COMPARING NEW HAMPSHIRE UNROOTED TREES
with UNIQUE leaves
Here's a strategy, followed by an algorithm:
Strategy: Converted the tree into a canonically ordered list of its clusters,
then compare such lists for equality.
A cluster in an unrooted tree corresponds to an arc in its graph
representation. The arc separates the tree into two sets, call them S and T,
so the cluster is represented by that pair of sets. For simplicity, we can
represent the cluster by whichever of (S, T) contains a particular leaf,
such as "a", as long as we represent all clusters in all trees with respect
to the same leaf.
In the New Hampshire representation, a cluster appears as a
parenthesized group.

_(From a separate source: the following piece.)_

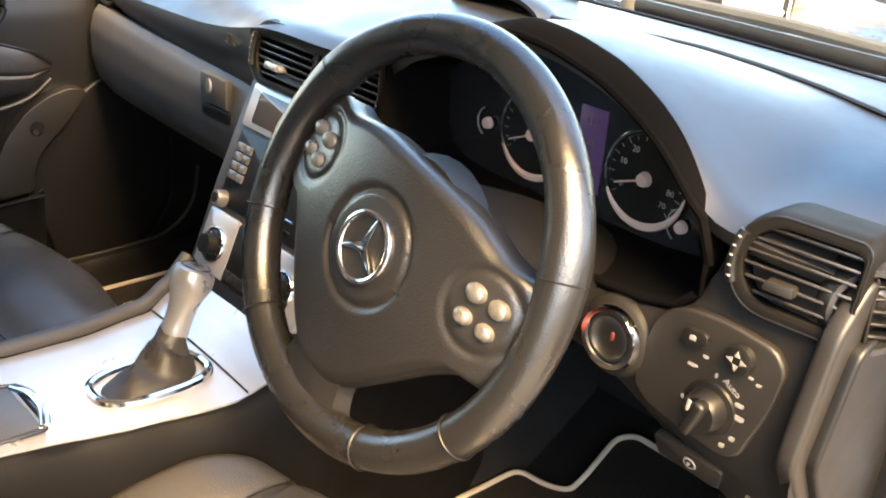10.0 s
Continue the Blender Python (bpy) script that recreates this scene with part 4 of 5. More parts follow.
def dash_surface(y, v):
    x0, z0 = soft_table(EDGE_X, y, 0.03), soft_table(EDGE_Z, y)
    x1 = 0.93 - 0.10 * (y / 0.7) ** 2
    x = x0 + (x1 - x0) * v
    s = min(1.0, v * 1.25)
    s = s * s * (3 - 2 * s)
    z = z0 + (1.028 - z0) * s - 0.018 * max(0, (v - 0.8) / 0.2) ** 2
    z -= dash_roll(y) * (1 - min(1.0, v / ease_table([(0.08, 0.05), (0.26, 0.13)], y))) ** 2
    return (x, y, z + 0.004 * gauss(v - 0.35, 0.2))


def binnacle_mouth():
    """The edge of the instrument hood's opening."""
    arch = [-0.540 + 0.404 * k / 32 for k in range(33)]
    return [(soft_table(EDGE_X, y, 0.03) + 0.002, y, soft_table(EDGE_Z, y) - 0.012) for y in arch] + [(0.430, -0.136, 0.94), (0.428, -0.146, 0.912), (0.426, -0.175, 0.898), (0.425, -0.30, 0.893), (0.425, -0.454, 0.896), (0.425, -0.500, 0.900), (0.425, -0.530, 0.908), (0.425, -0.546, 0.924), (0.425, -0.550, 0.950)]


def dashboard():
    d = thing("dashboard", "dark soft-touch dashboard across the car", "dashboard")
    part("dash_top", slab(lambda u, v: dash_surface(-0.675 + 1.375 * u, v), 110, 40, (0.004, 0, -0.012)), DASH, d, "", 60)
    part("hood_band", slab(lambda u, v: tuple(V(dash_surface(-0.538 + 0.400 * u, 0.055 * v * math.sin(math.pi * u) ** 0.4)) + V((-0.001, 0, 0.0025))), 60, 5, (0.002, 0, -0.004)), HOOD, d, "black rim of the instrument hood")
    groove = [V(dash_surface(y, ease_table([(-0.7, 0.62), (0, 0.60), (0.7, 0.60)], y))) + V((0, 0, 0.0005)) for y in [-0.64 + 1.28 * k / 40 for k in range(41)]]
    part("demister_slot", tube([p + V((0, 0, 0.0015)) for p in groove], 0.0050, 8, flat=0.45), BLACK, d, "dark demister slot")

    # passenger fascia: upper band, glove box
    def band(u, v):
        y = 0.150 + 0.55 * u
        x0, z0 = soft_table(EDGE_X, y, 0.03), soft_table(EDGE_Z, y) - dash_roll(y)
        zb = 0.898 + 0.025 * u
        z = z0 + (zb - z0) * v
        return (x0 + 0.012 * math.sin(math.pi * v * 0.5) - 0.008 * math.sin(math.pi * v), y, z)
    part("upper_band", slab(band, 24, 10, (0.02, 0, 0)), DASH, d)
    pts = [(0.462, 0.906), (0.452, 0.895), (0.444, 0.870), (0.443, 0.835), (0.452, 0.800), (0.480, 0.765), (0.54, 0.735), (0.66, 0.71)]

    def lower(y0, y1, shape, skew):
        def f(u, v):
            y = y0 + (y1 - y0) * u
            k = v * (len(shape) - 1)
            i = min(int(k), len(shape) - 2)
            t = k - i
            x = shape[i][0] + (shape[i + 1][0] - shape[i][0]) * t
            z = shape[i][1] + (shape[i + 1][1] - shape[i][1]) * t
            return skew(x, y, z)
        return f
    gl = part("glove_box", slab(lower(0.150, 0.675, pts, lambda x, y, z: (x + 0.05 * max(0, y - 0.5) ** 2 * 3 - 0.01 + 0.02 * y, y, z + 0.03 * (y - 0.15) * (z > 0.85))), 20, 24, (0.015, 0, -0.004)), TAUPE_LIT, d, "grey-brown glove box lid")
    part("glove_catch", box((0.012, 0.070, 0.042), (0.437, 0.235, 0.888), 0.004, 2, None), TAUPE_LIT, gl)
    part("catch_slot", box((0.010, 0.075, 0.018), (0.4395, 0.236, 0.856), 0.003), BLACK, gl)
    part("catch_lock", lathe([(0.0, 0.003), (0.007, 0.003), (0.009, 0.0)], 18, frame_m((0.431, 0.242, 0.893), (0, 1, 0), (-1, 0, 0.1)) @ Matrix.Diagonal((0.8, 1.3, 1, 1))), BUTTON, gl)
    words("SRS", 0.020, frame_m((0.4445, 0.205, 0.961), (0, -1, 0), (-1, 0, 0.12)), SLAT, d, "airbag_lettering", 0.0012)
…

If we take the set of leaves in that group to be
set S, and its complement to be set T, we have a cluster as defined above.
Once again, we can represent the cluster by whichever of (S,T) contains "a".
There are some trivial clusters: The set of all the leaves, its
complement (designated by "0"), any set consisting of just one leaf,
any set consisting of all but one leaf. These clusters are common to all
trees on these leaves, so we aren't interested in them.
Example: (a, b, (( c, d), (e, f)))
The clusters are:
( {abcdef}, {cdef}, {cd}, {ef})
Replacing each set that doesn't contain "a" with its complement,
( {abcdef}, {ab}, {abef}, {abcd} )
Removing the trivial cluster
( {ab}, {abef}, {abcd} ),
Then, since the clusters are unordered, sort them into lexicographical
order:
( {ab}, {abcd}, {abef} ).
Do the same to another tree on the same nodes. It will have this representation
if and only if it has exactly the same clusters.
ALGORITHM (informally stated):
To identify a cluster: Every parenthesized expression contains some leaf
identifiers. The cluster consists of that set of leaves, or its complement,
depending on which set contains the leaf "a".
A non-trivial cluster is one whose size is greater than 1 and less
than ( (size of universal set) -1 ).
To transform the New Hampshire tree into this useful form:
For all non-trivial clusters:
Sort the leaves in the cluster into alphabetic order
Sort the clusters in lexicographic order.
To compare two trees in useful form:
If the character strings are identical, the trees are identical.
EXAMPLE:
T1 = (a, b, ((c, d), (e, f))) versus T2 = (b, a, (( e, f), (c, d)))
Clusters of T1: Clusters of T2:
({abcdef},{cdef},{cd},{ef}) ({baefcd},{efcd},{ef},{cd})
Replace with complement if necessary (using "a" as kernel)
({abcdef},{ab},{abef},{abcd}) ( 0, {ab}, {abcd}, {abef} )
Remove trivial clusters
({ab}, {abef}, {abcd}) ({ab}, {abcd}, {abef})
Sort Leaves within sets:
({ab}, {abef}, {abcd}) ({ab}, {abcd}, {abef})
Sort clusters within tree:
({ab}, {abcd}, {abef}) ({ab}, {abcd}, {abef})
Compare trees for equality:
Success.
ANOTHER EXAMPLE:
T3 = ((a,b), c, ((d,e),(f,g))) T4 = (f, g, ((d,e),(c,(a,b))))
Clusters:
({abcdefg},{ab},{defg},{de},{fg}) ({fgdecab},{decab},{de},{cab},{ab})
Replace with complement if necessary (using "a" as kernel)
T3 = ({abcdefg},{ab},{abc},{abcfg},{abcde})
T4 = ( 0, {decab}, {abcfg}, {cab}, {ab})
Remove trivial clusters:
({ab},{abc},{abcfg},{abcde}) ({decab}, {abcfg}, {cab}, {ab})
Sort Leaves:
({ab}, {abc}, {abcfg}, {abcde}) ({abcde}, {abcfg}, {abc}, {ab})
Sort clusters:
({ab}, {abc}, {abcfg}, {abcde}) ({ab}, {abc}, {abcde}, {abcfg})
Comparison:
Success.
Have fun again,
Ed